Earlier this week, a unanimous vote was placed by the Senate in Kentucky to pass Bill 124, which allows a marijuana oil to be used to treat various forms of childhood epilepsy. The bill was sponsored by Louisville Republican Senator Julie Denton, whose state joins Utah and Georgia as other locations trying to pass a similar bill.
In the U.S. there are 2.3 million people with epilepsy and over 1 million of those whose condition can not be controlled by medicine. If the bill is passed, the extract cannabidiol, CBD for short, can be used in studies approved by the Federal Drug Administration without the classification of it as marijuana. CBD is non-psychoactive and has low THC content, in other words it does not get one “high” and it is taken in liquid form. The bill will allow children suffering from severe seizures to be treated by the FDA in their trials. Furthermore, the use of the oil can be used if a state research hospital recommends it.
There have been stories that have proven CBD as being effective, including Charlotte in Colorado, the 5-year-old daughter of Paige Figi. Charlotte was diagnosed with Dravet Syndrome, a rare form of childhood epilepsy which led to 300 seizures weekly. After taking CBD twice a day with her food, the seizures began to nearly stop. Figi posted her and her daughter’s story on-line which has become a phenomenon.
The passing of the bill legalizing marijuana oil in Kentucky is part of a larger movement. A story in Wisconsin on March 3 looked at what is titled the “mommy lobby,” mothers of children with severe forms of epilepsy who have been fighting to legalize the drug as medical treatment. This is all a dramatic shift from 30 to 40 years ago when mothers fought to criminalize marijuana due to their concern for the lives of their teenage children.
Now, in Wisconsin, a bipartisan bill was passed to allow parents to use the drug on children for medical reasons due to the efforts of Sally Schaeffer. The 39-year-old mother pushed and pleaded for the passing of the bill for her 6-year-old daughter who was suffering from life-threatening and uncontrollable seizures. The mother movement to legalize medical marijuana has spread to other states, including Florida, Utah, New York, North Carolina, and Georgia.
Marijuana is currently classified as a substance in Schedule I, which is a category that contains dangerous illegal substances with no “accepted medical use.” As a result, legal research on marijuana in the U.S. is tough due to the problems of funding and obtaining cannabis. Schedule III is the classification that those in support of medical marijuana are pushing for the drug to be classified as. The category accepts marijuana as being used for medical purposes. The reclassification would allow for federal funding, which would help for better research on the potential benefits of medical marijuana.
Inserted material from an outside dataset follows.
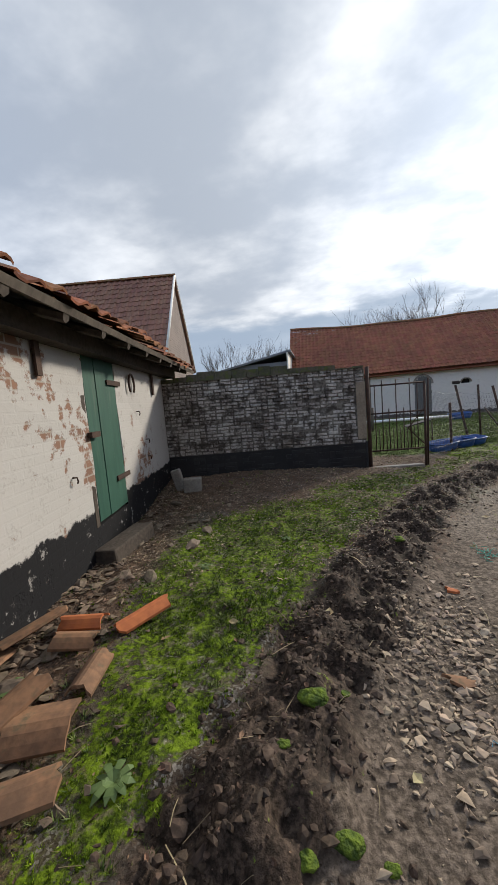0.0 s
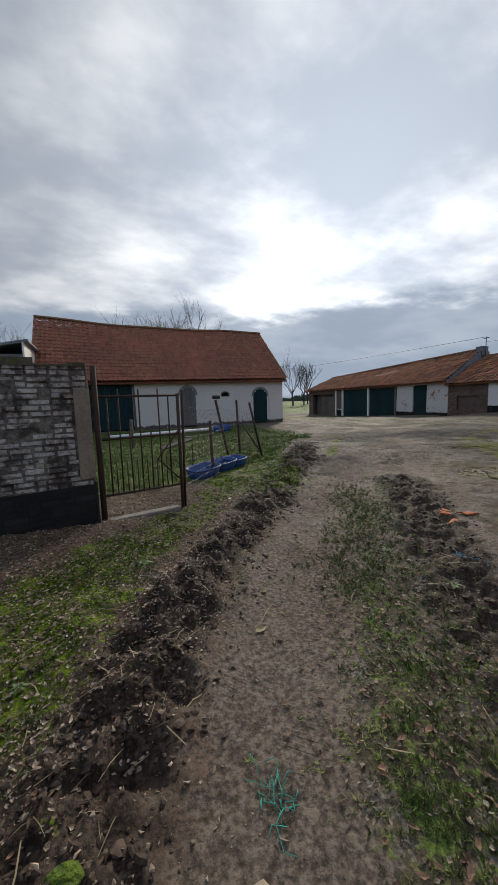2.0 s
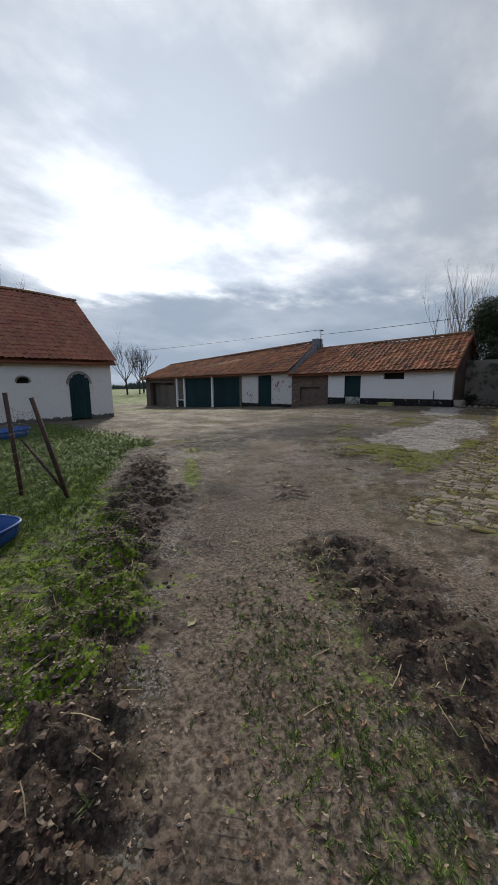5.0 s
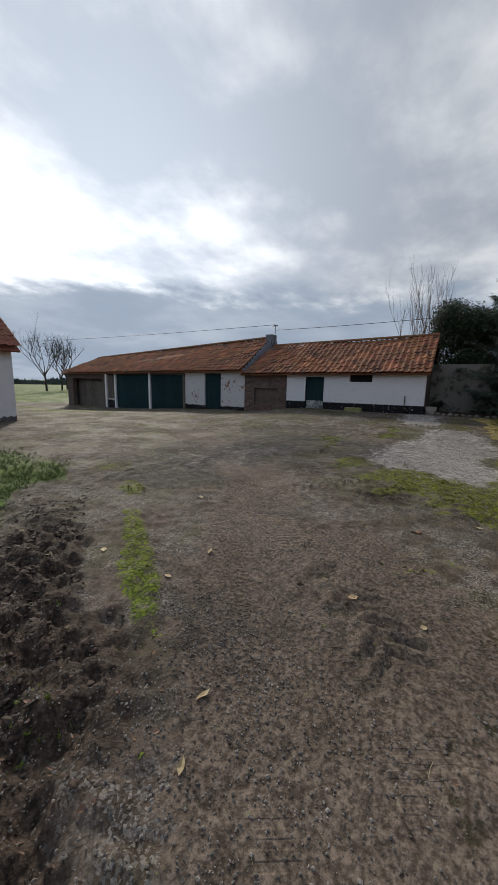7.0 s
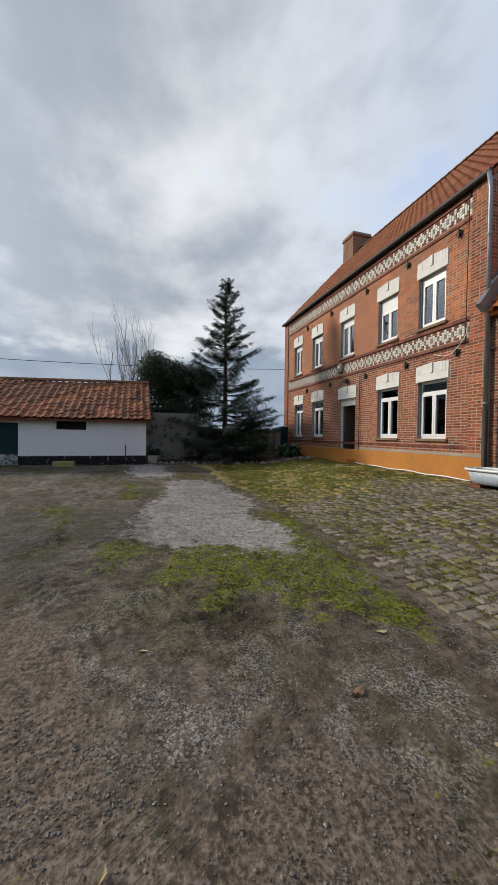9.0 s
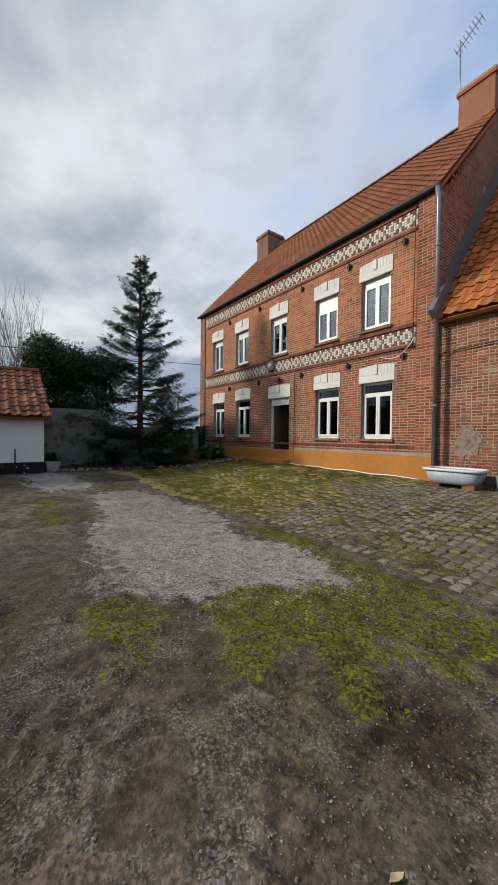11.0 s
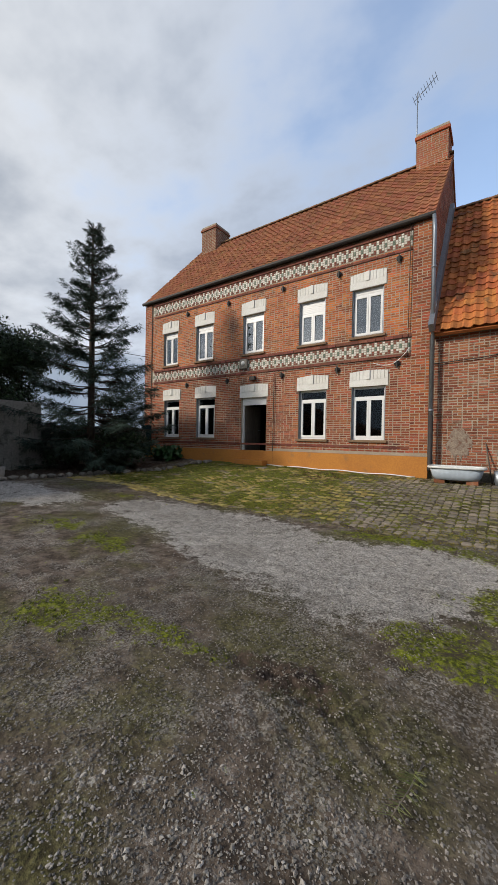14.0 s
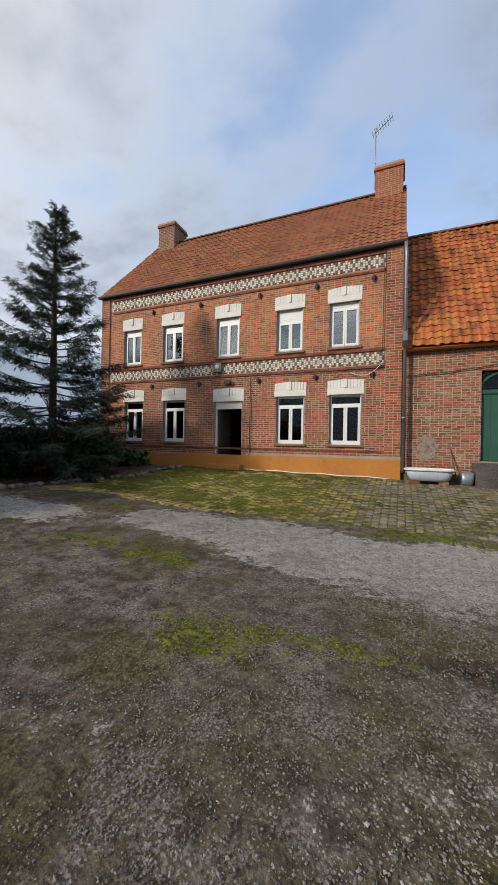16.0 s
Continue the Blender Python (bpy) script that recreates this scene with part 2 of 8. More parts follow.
tub_blue = surface("blue_plastic", (0.012, 0.055, 0.20), (0.02, 0.085, 0.27), 10, 2, 0.45, 0.1)
enamel = surface("white_enamel", (0.72, 0.73, 0.72), (0.60, 0.61, 0.60), 14, 2.0, 0.3, 0.05, spec=0.5)
enamel_blue = surface("pale_blue_enamel", (0.42, 0.48, 0.55), (0.34, 0.39, 0.45), 14, 2.0, 0.45, 0.1)
def glazing(name, ior):
    m = bpy.data.materials.new(name)
    m.use_nodes = True
    n = Nodes(m.node_tree)
    gl = n.add("BsdfGlossy", Roughness=0.02, Color=(0.9, 0.93, 0.95))
    tr = n.add("BsdfTransparent", Color=(0.55, 0.58, 0.58))
    fr = n.add("Fresnel", IOR=ior)
    mx = n.add("MixShader")
    for k, node in enumerate((fr, tr, gl)):
        n.put(mx.inputs[k], node.outputs[0])
    n.tree.links.new(mx.outputs[0], n.add("OutputMaterial").inputs[0])
    return m


glass, bright_glass = glazing("window_glass", 1.45), glazing("reflecting_glass", 2.6)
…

One of the bigger groups not in support of medical marijuana are the American Epilepsy Society, a group that supports professionals in the epilepsy field. They note how there is a lack of information on the safety and the efficacy of the drug. Sharon Levy, the chair of the American Academy of Pediatrics committee on substance abuse, echoes the Society’s sentiments stating how she understands that research on treatment for medical marijuana is not moving fast enough for children with forms of severe epilepsy; however, for any medicine there are always long-term effects, that of which should not be ignored. The thought of parents giving dosages without understanding the effects is something that is unfavorable to Levy.
Overall, the growing support from Americans for medical marijuana is increasing rapidly. In Kentucky, the chances of the CBD oil being legalized so that it could be used to treat epilepsy are likely, said Denton. Bill 124 has now passed unto the House of Representatives and a decision should be made soon.